Das sagt weniger etwas über den Islam selbst aus als über ihren Umgang mit dieser Religion. Sie folgen der strikt wörtlichen Auslegung des koranischen Textes, den viele von ihnen gar nicht verstehen können, weil sie kaum Arabisch sprechen. Das - und nicht der Sieg über die USA - ist das eigentliche Absurdum an den Taliban: Sie verstehen ihre eigene Botschaft nicht.

Und diejenigen unter ihnen, die den Koran und die anderen Schriften verstehen könnten - also die wenigen theologisch wirklich profund ausgebildeten unter den zahllosen Taliban-Mullahs? Die wollen nicht. Weil sie "die Wahrheit" niemals infrage stellen, mögen sie auch nicht hören, dass Glaubensinhalte neu gedacht und mit der Moderne in Gleichklang gebracht werden können. Umso besser aber verstehen sie, dass ihr rigider Islam und das Verharren im überkommenen Wertesystem einer Stammesgesellschaft das geeignete Instrument der Machtausübung ist in einem Land, in dem 40 Jahre Krieg alles zerstört haben außer einem sehr einfachen, althergebrachten Religions- und Werteverständnis.

Ein Sieg der Vormoderne

Alles, was darin angeblich "dem Islam" widerspricht - Frauen an Unis, ein Nein zu Körperstrafen, ein vernünftiges Steuersystem als Grundlage von Staatlichkeit, Demokratie -, gilt ihnen als verwerflich. Und alles, was "dem Islam" und "der Scharia" vermeintlich entspricht, als gut: dem Mullah ohne Widerspruch und Zweifel folgen, die Frauen als Gebärmaschine im Haus einsperren, Dieben die Hände abhacken, den Dschihad weitertragen.

Am Ende ist es ernüchternd, aber einfach: Die Taliban sind vormodern. Der Talibanismus vertagt jede Zukunft ins Paradies. Wer die überschaubar kurze Zeit auf Erden gottgefällig verlebt, auf den wartet nach dem Gottesgericht die endlose Glückseligkeit.

Gesellschaftliche Experimente sind Versuchsanordnungen, die Strahlkraft entwickeln. So unverständlich, wie die gesellschaftspolitischen Vorstellungen der Taliban für jeden dem Projekt der Moderne verpflichteten Menschen sein müssen: In Länder wie etwa Pakistan, wo die Religion stark, die Regierung zutiefst korrupt, die Staatlichkeit schwach und der Bildungsgrad niedrig sind, hat der Sieg der Taliban Signalwirkung.

Experiment Rückwärtsgang

Es geht dabei nicht nur um Afghanistan. Es geht auch um die weiten Teile der islamischen Welt, die von der westlichen Moderne enttäuscht und von den inneren Widersprüchen und Ungerechtigkeiten ihrer eigenen Gesellschaften zermürbt sind.

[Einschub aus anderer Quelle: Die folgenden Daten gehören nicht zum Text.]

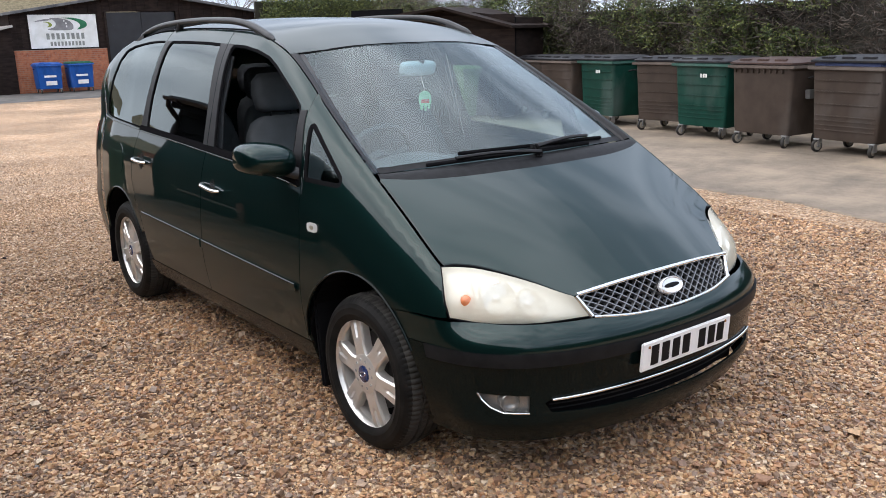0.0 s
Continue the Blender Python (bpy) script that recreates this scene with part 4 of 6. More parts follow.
WIDE = curve((-2.32, 0.60), (-2.2, 0.74), (-2.05, 0.825), (-1.9, 0.866), (-1.7, 0.890), (-1.4, 0.900), (-0.5, 0.905), (0.5, 0.903), (1.0, 0.899), (1.4, 0.893), (1.6, 0.886), (1.75, 0.873), (1.85, 0.856), (1.95, 0.822), (2.05, 0.765))
SILL = curve((0.10, -0.105), (0.18, -0.080), (0.25, -0.057), (0.345, -0.027), (0.45, -0.0085), (0.53, 0.0015), (0.58, 0.0035), (0.63, 0.003), (0.70, -0.0005), (0.78, -0.006), (0.86, -0.0125), (0.92, -0.0195), (0.96, -0.026), (1.0, -0.0345), (1.04, -0.0445), (1.08, -0.056), (1.13, -0.0715), (1.3, -0.122))
BELT = curve((-2.3, 1.16), (-1.6, 1.16), (-1.08, 1.13), (0.0, 1.08), (0.6, 1.03), (0.95, 0.98), (1.15, 0.93), (1.4, 0.82), (1.65, 0.72), (1.85, 0.66), (2.05, 0.58))
EDGE = curve((-2.10, 0.765, 1.17), (-2.0, 0.760, 1.315), (-1.92, 0.752, 1.40), (-1.80, 0.735, 1.498), (-1.65, 0.688, 1.592), (-1.47, 0.645, 1.652), (-1.25, 0.626, 1.686), (-0.9, 0.617, 1.701), (-0.4, 0.614, 1.698), (-0.1, 0.611, 1.687), (0.1, 0.610, 1.675), (0.25, 0.616, 1.655), (0.40, 0.624, 1.617), (0.55, 0.639, 1.568), (0.75, 0.668, 1.474), (0.95, 0.700, 1.363), (1.17, 0.731, 1.245), (1.39, 0.753, 1.125), (1.60, 0.766, 1.000), (1.845, 0.775, 0.842), (1.95, 0.76, 0.76), (2.05, 0.73, 0.66))


def side_y(x, z):
    w, zb = WIDE(x), BELT(x)
    low = w + SILL(z)
    if z < zb - 0.09:
        return low
    ye, ze = EDGE(x)
    u = min((z - zb) / max(ze - zb, 0.02), 1.0)
    m = min(max((x - 1.05) / 0.45, 0.0), 1.0)
    m = m * m * (3 - 2 * m)
    v = max(u, 0.0)
    k = 0.70 - 0.10 * min(max((x - 0.3) / 0.6, 0.0), 1.0)
    g = (1 - m) * (k * u + (1 - k) * v**6) + m * (0.48 * u + 0.52 * (1 - (1 - v**3) ** 0.62))
    y0 = w + SILL(zb)
    high = y0 + (ye - y0) * g
    k = min(max((z - zb + 0.09) / 0.18, 0.0), 1.0)
    k = k * k * (3 - 2 * k)
    return low + (high - low) * k


def side(s):
    return lambda x, z: Vector((x, s * side_y(x, z), z))


BUMP = [np.array(p) for p in spline([(2.326, 0.0), (2.323, 0.12), (2.307, 0.27), (2.273, 0.44), (2.224, 0.577), (2.166, 0.679), (2.078, 0.769), (1.972, 0.829), (1.855, 0.860), (1.72, 0.876), (1.5, 0.886)], 10)]
BLEN = np.concatenate([[0], np.cumsum([np.linalg.norm(b - a) for a, b in zip(BUMP, BUMP[1:])])])
BARR = np.array(BUMP)
INSET = curve((0.15, 0.10), (0.20, 0.065), (0.25, 0.035), (0.30, 0.014), (0.34, 0.016), (0.40, 0.018), (0.47, 0.010), (0.52, 0.002), (0.57, 0.0), (0.60, 0.008), (0.63, 0.028), (0.655, 0.055), (0.68, 0.085))


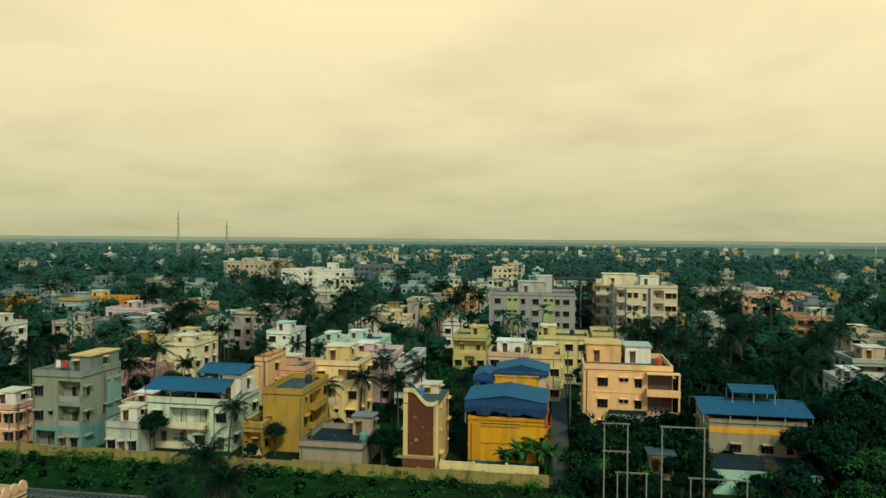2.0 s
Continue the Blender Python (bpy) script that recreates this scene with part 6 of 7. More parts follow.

Der internationalen Staatengemeinschaft bleibt vorerst nichts anderes übrig, als dem gesellschaftlichen Rückwärtsgang-Experiment am Hindukusch zuzusehen. Und zu hoffen, dass die Taliban scheitern werden an ihrer eigenen Unfähigkeit, die hungernde Bevölkerung zu versorgen und das Land zu verwalten. Der ärgste Feind der Islamisten sind nicht mehr die USA. Der ärgste Feind der Taliban sind jetzt die Taliban selbst. Das wenigstens macht Hoffnung.